The discovery, published in Nature Astronomy journal, is important because it could provide a new way to search for habitable planets. Magnetic fields are thought to be crucial for shielding life from cosmic radiation and charged particles released from stars. They also help maintain a stable atmosphere and climate on a planet.
“Magnetic fields are one of the key ingredients for habitability,” said Jackie Villadsen, an astronomer at the National Radio Astronomy Observatory and another author of the paper. “They can protect life from harmful radiation and also prevent atmospheric escape.”
Until now, astronomers have struggled to confirm whether distant rocky planets have magnetic fields of their own, and therefore have found it difficult to say how likely a planet might be able to support life.
The radio signal from YZ Ceti b could be a sign that it has a magnetic field similar to Earth’s, which is generated by the movement of molten iron in its core.

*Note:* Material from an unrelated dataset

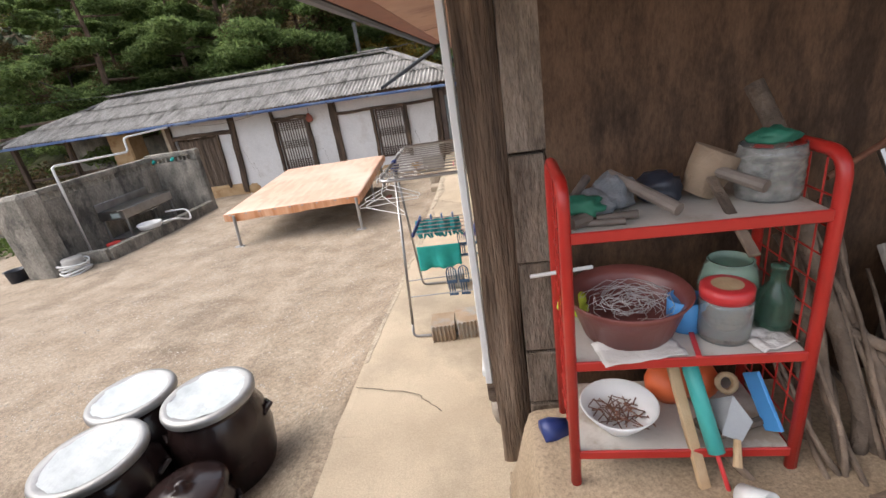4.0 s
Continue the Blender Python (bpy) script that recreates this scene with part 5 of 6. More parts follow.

However, having a magnetic field does not guarantee that a planet is habitable. YZ Ceti b is very close to its star, which is a red dwarf that emits frequent flares and high-energy radiation. The planet’s surface temperature could be too hot for liquid water to exist, and its atmosphere could be stripped away by stellar winds.
Therefore, more observations are needed to determine if YZ Ceti b is truly a potential home for life. The researchers plan to use other radio telescopes, such as the Low Frequency Array (LOFAR) in Europe and the Murchison Widefield Array (MWA) in Australia, to confirm and study the radio signal in more detail.
They also hope to find more exoplanets that emit radio signals, which could reveal new information about their magnetic fields and habitability. “This research shows not only that this particular rocky exoplanet likely has a magnetic field but provides a promising method to find more,” said Joe Pesce, program director for the National Radio Astronomy Observatory.